Guadalupe Loaeza
Para Pedro.
“El recuerdo de las cosas del pasado no necesariamente es el
recuerdo de las cosas como en realidad sucedieron”. Marcel Proust
Para mi sorpresa recibí dos cartas en las cuales se me reclamaban mis remembranzas de la época en que conocí al arquitecto Diego Matthai, entonces, a principios de 1970, casado con Regina Esquivel Obregón. En mi texto, escrito con mucha nostalgia, cuento mis vivencias de las reuniones que organizaban en su departamento de la colonia Cuauhtémoc. Confieso que me encantaban por diferentes y porque eran muy divertidas. Tan solo acordarme de aquella época me provoca una dulce nostalgia, tal vez se deba a mi precario estado de salud. Mi intención no es ofender a nadie, al contrario, es decirles a los amigos de antes, incluyendo a Diego, lo mucho que me divertí y aprendí con ellos.
Dicho lo anterior, en una de las dos misivas que recibí se me reprocha haber dicho que fui invitada, cuando según el que escribió la carta, nunca lo fui, “y que por lo tanto incurrió en información de terceros…”. Nada más falso.
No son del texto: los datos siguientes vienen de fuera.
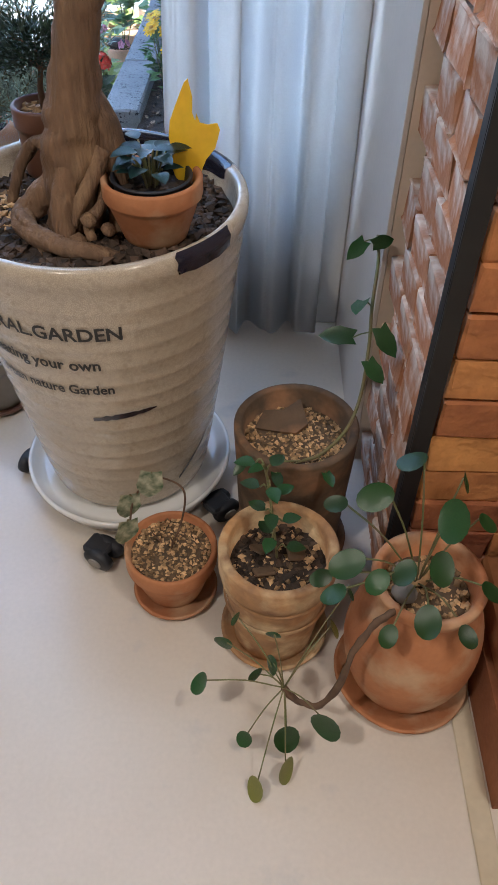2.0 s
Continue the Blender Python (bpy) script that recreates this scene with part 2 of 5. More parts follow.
EYE = paint("flower_eye", (0.5, 0.24, 0.02), (0.36, 0.16, 0.02), 60, 0.8, 0.2)
TILE = paint("white_glazed_paving_tile", (0.72, 0.72, 0.71), (0.66, 0.66, 0.655), 14, 0.4, 0.1, 120, stain=(0.5, 0.48, 0.45), stain_scale=9, stain_at=(0.66, 0.85), rnd=0.06, gr=0.06)
GROUT = paint("grey_grout", (0.30, 0.29, 0.275), (0.24, 0.235, 0.225), 12, 0.9, 0.4, 120)
GRANITE = paint("white_sill_stone", (0.66, 0.68, 0.70), (0.6, 0.62, 0.64), 10, 0.45, 0.1, 160, gr=0.08)
CONCRETE = paint("pale_concrete", (0.42, 0.385, 0.34), (0.36, 0.33, 0.29), 2.5, 0.9, 0.35, 90, stain=(0.34, 0.32, 0.29), stain_scale=1.7, gr=0.14)
BLOCK = paint("porous_concrete_block", (0.33, 0.33, 0.33), (0.25, 0.25, 0.255), 9, 0.92, 1.0, 160, stain=(0.05, 0.05, 0.055), stain_scale=120, stain_at=(0.60, 0.64), rnd=0.08, depth=0.004, gr=0.18)
KERBDARK = paint("smooth_dark_concrete", (0.21, 0.215, 0.225), (0.155, 0.16, 0.17), 4, 0.85, 0.3, 90, gr=0.1)
ROAD = paint("sun_bleached_asphalt", (0.205, 0.193, 0.178), (0.17, 0.16, 0.149), 0.9, 0.9, 0.5, 60, stain=(0.245, 0.232, 0.215), stain_scale=0.5, gr=0.12, depth=0.004)
KERB = paint("kerb_granite", (0.58, 0.57, 0.55), (0.52, 0.51, 0.49), 5, 0.8, 0.3, 120, rnd=0.06)
IRON = paint("dusty_cast_iron_cover", (0.23, 0.22, 0.205), (0.19, 0.18, 0.17), 9, 0.85, 0.5, 60)
MATB = paint("black_rubber_mat", (0.022, 0.022, 0.024), (0.014, 0.014, 0.016), 5, 0.9, 0.8, 260, stain=(0.16, 0.155, 0.15), stain_scale=45, stain_at=(0.74, 0.8), depth=0.003, gr=0.3)
MATTXT = paint("mat_lettering", (0.62, 0.62, 0.6), rough=0.9)
PLASTIC = paint("dark_plastic", (0.018, 0.021, 0.029), (0.025, 0.028, 0.037), 9, 0.5, 0.05, 80)
YTRAP = paint("yellow_sticky_card", (0.85, 0.56, 0.02), (0.8, 0.5, 0.02), 20, 0.35, 0.02)
WINK = paint("white_window_marker", (0.88, 0.89, 0.88), (0.72, 0.73, 0.72), 90, 0.8, 0.0, trans=0.55, gr=0.25)
FILM = paint("cut_vinyl_lettering", (0.50, 0.47, 0.40), (0.45, 0.42, 0.36), 30, 0.6, 0.0, trans=0.4)
GREENW = paint("mossy_green_timber", (0.16, 0.19, 0.14), (0.12, 0.14, 0.11), 20, 0.8, 0.3, 90)
RENDERW = paint("white_render", (0.66, 0.65, 0.64), (0.6, 0.59, 0.58), 2, 0.85, 0.2, 90, gr=0.06)
DARKST = paint("dark_granite_cladding", (0.055, 0.06, 0.066), (0.042, 0.046, 0.05), 6, 0.45, 0.05, 80, rnd=0.15)
CARPAINT = paint("silver_blue_car_paint", (0.23, 0.285, 0.37), (0.21, 0.265, 0.345), 2, 0.28, 0, metal=0.65, coat=0.8, gr=0.02)
WHITECAR = paint("white_car_paint", (0.75, 0.76, 0.77), (0.72, 0.73, 0.74), 2, 0.3, 0, coat=0.8, gr=0.02)
CARGLASS = paint("tinted_car_glass", (0.03, 0.045, 0.06), rough=0.06, bump=0, coat=1.0)
CHROME = paint("bright_metal", (0.62, 0.63, 0.65), rough=0.25, metal=0.9, bump=0)
RUBBER = paint("black_rubber", (0.015, 0.015, 0.016), rough=0.85, bump=0.2)
LAMPG = paint("headlamp_lens", (0.6, 0.63, 0.66), rough=0.1, bump=0, coat=1.0)
ORANGEP = paint("orange_vehicle_paint", (0.75, 0.12, 0.02), rough=0.35, bump=0, coat=0.5)
BLUEP = paint("blue_plastic", (0.02, 0.13, 0.50), (0.02, 0.11, 0.44), 5, 0.4, 0.05)
TEALB = paint("teal_plastic_bag", (0.10, 0.32, 0.30), (0.07, 0.25, 0.24), 12, 0.4, 0.3)

# ---- builders ----
rng = random.Random(7)
# the street side is laid out in its own plan and set against the window with this
STREET = pose(0, -0.115, 0, 0, 0, -0.4) @ Matrix.Scale(1.055, 4) @ pose(0, 0.115, 0)
SITE = Matrix()


class Shape:
    """Collects vertices and faces, and becomes one mesh."""

    def __init__(self):
        self.v, self.f = [], []

    def add(self, verts, faces, m=None):
        k = len(self.v)
        self.v += [tuple(m @ Vector(p)) for p in verts] if m is not None else [tuple(p) for p in verts]
        self.f += [tuple(i + k for i in q) for q in faces]
        return self

    def box(self, x0, y0, z0, x1, y1, z1, c=0.0, m=None):
        if c <= 0:
            v = [(x, y, z) for z in (z0, z1) for y in (y0, y1) for x in (x0, x1)]
            return self.add(v, [(0, 2, 3, 1), (4, 5, 7, 6), (0, 1, 5, 4), (2, 6, 7, 3), (0, 4, 6, 2), (1, 3, 7, 5)], m)
        bm = bmesh.new()
        bmesh.ops.create_cube(bm, size=1.0)
        for q in bm.verts:
            q.co = Vector(((x0 + x1) / 2 + q.co.x * (x1 - x0), (y0 + y1) / 2 + q.co.y * (y1 - y0), (z0 + z1) / 2 + q.co.z * (z1 - z0)))
        bmesh.ops.bevel(bm, geom=bm.edges[:], offset=c, segments=1, affect="EDGES", profile=0.5)
        bm.verts.index_update()
        self.add([q.co for q in bm.verts], [tuple(q.index for q in f.verts) for f in bm.faces], m)
        bm.free()
        return self

    def lathe(self, prof, seg=40, m=None, wob=0.0, seed=0.0):
        k = len(prof)
        v, f = [], []
        for i in range(seg):
            a = 2 * math.pi * i / seg
            for r, z in prof:
                if wob:
                    r *= 1 + wob * noise.noise((2 * math.cos(a), 2 * math.sin(a) + seed, z * 9))
                v.append((r * math.cos(a), r * math.sin(a), z))
        for i in range(seg):
            j = (i + 1) % seg
            for q in range(k - 1):
                f.append((i * k + q, j * k + q, j * k + q + 1, i * k + q + 1))
        return self.add(v, f, m)

    def tube(self, pts, radii, seg=8, wob=0.0, seed=0.0, m=None):
        pts = [Vector(p) for p in pts]
        if isinstance(radii, (int, float)):
            radii = [radii] * len(pts)
        v, f = [], []
        side = Vector((1, 0.3, 0.1))
        for i, p in enumerate(pts):
            d = (pts[min(i + 1, len(pts) - 1)] - pts[max(i - 1, 0)]).normalized()
            side = (side - d * side.dot(d))
            if side.length < 1e-4:
                side = d.orthogonal()
            side.normalize()
            up = d.cross(side)
            for s in range(seg):
                a = 2 * math.pi * s / seg
                r = radii[i]
                if wob:
                    r *= 1 + wob * noise.noise(Vector((math.cos(a) * 1.6, math.sin(a) * 1.6 + seed, i * 0.35)))
                v.append(p + (side * math.cos(a) + up * math.sin(a)) * r)
        for i in range(len(pts) - 1):
            for s in range(seg):
                t = (s + 1) % seg
                f.append((i * seg + s, i * seg + t, (i + 1) * seg + t, (i + 1) * seg + s))
        f.append(tuple(range(seg))[::-1])
        f.append(tuple(range((len(pts) - 1) * seg, len(pts) * seg)))
        return self.add(v, f, m)

    def mesh(self, name, mat, smooth=False):
        me = bpy.data.meshes.new(name)
        me.from_pydata(self.v, [], self.f)
        me.materials.append(mat)
        if smooth:
            me.shade_smooth()
        me.update()
        return me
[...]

Todavía recuerdo el departamento de Diego y Regina de la colonia Cuauhtémoc, en la esquina de Río Tíber. La decoración era muy original, tenían una mesa baja cuya cubierta de vidrio muy grueso estaba sobre muchas botellas vacías de Coca Cola, tamaño familiar. Había muchos objetos decorativos, sobre las mesitas laterales, diseñados por Diego Matthai: conos cromados, bolas de todos tamaños de madera, etcétera, etcétera. Igualmente me reclama haber escrito en mi texto que Regina me ofrecía “un pericazo” (seguramente esto fue lo que más les molestó). Nunca me lo ofreció. Hasta hoy que escribo esto, no sabía yo que el “pericazo” tenía algo que ver con la cocaína. En esa época y después del 68, era muy común ofrecer en las fiestas marihuana, sobre todo las que se organizaban en Acapulco. Quien lo niegue miente. Lamento haber utilizado una palabra inadecuada que ni siquiera conocía. Como termina su carta mi amigo, a quien me encontraba en las reuniones de Regina y Diego: “En fin creo que debes una disculpa o una rectificación a los que nos insultaste y pusiste en peligro de opiniones falsas”. Ofrezco una disculpa a quien corresponda y rectifico lo que haya que rectificar.
La primera réplica se envió a nuestro diario y está firmada por la historiadora Andrea Martínez Baracs. El principio de su carta, al referirse al texto que escribí el 20 de julio como un modesto homenaje a Diego Matthai, que fue mi amigo sobre todo en los últimos años, es terriblemente agresiva: “El veneno de la envidia, añejado por más de cincuenta años, libera una sustancia repulsiva”. ¿Envidia? ¿A quién? ¿A Regina Esquivel Obregón? ¡Pero si yo la admiraba por empoderada, feminista y moderna! La admiraba, cuando era alumna de mi hermana Enriqueta en el Colegio Asunción, por rebelde e irreverente. ¿Envidia? Según la escritora, estuve esperando cincuenta años para escribir lo que escribí. Pero si mi pecho no es bodega, como diría AMLO. Según Martínez Baracs, en mi texto, escrito por puritita nostalgia, le atribuyo: “dichos y hechos entre impropios e ilegales. Esto es difamación y es penado por la ley”. ¿Ilegales y penado por la ley? Nada más desproporcionado de lo que escribí. “Regina (nieta del historiador mexicano Toribio Esquivel Obregón), guapa, con abundante cabellera, muy delgada, usaba las minifaldas más reducidas del mundo con unas botas de gamuza que le llegaban hasta la rodilla…”. Líneas abajo escribo: “Algo me decía, sin embargo, que aunque éramos muy amigas, Regina me veía muy ‘fresa’, y ella sabía que yo la percibía como la típica ‘hippie’, super snob, pero eso sí, inteligente y muy divertida”. ¿Esta descripción nace de la envidia? He de decir que si algo le gustaba a Regina era “épater le bourgeois”, es decir, “dejar al burgués atónito”. De allí que me hiciera comentarios como el que puse en mi texto: “Mi máxima ilusión es hacer el amor con un negro”. Regina sabía que este tipo de comentarios de alguna manera me escandalizarían. Y claro que me escandalizaban. Pero así era Regina, provocadora.
También le ofrezco disculpas a la señora Andrea Martínez Baracs, sin embargo, le diría lo que solía decir mi madre, doña Lola: “Yo soy responsable de lo que digo, mas no de lo que entiendan”.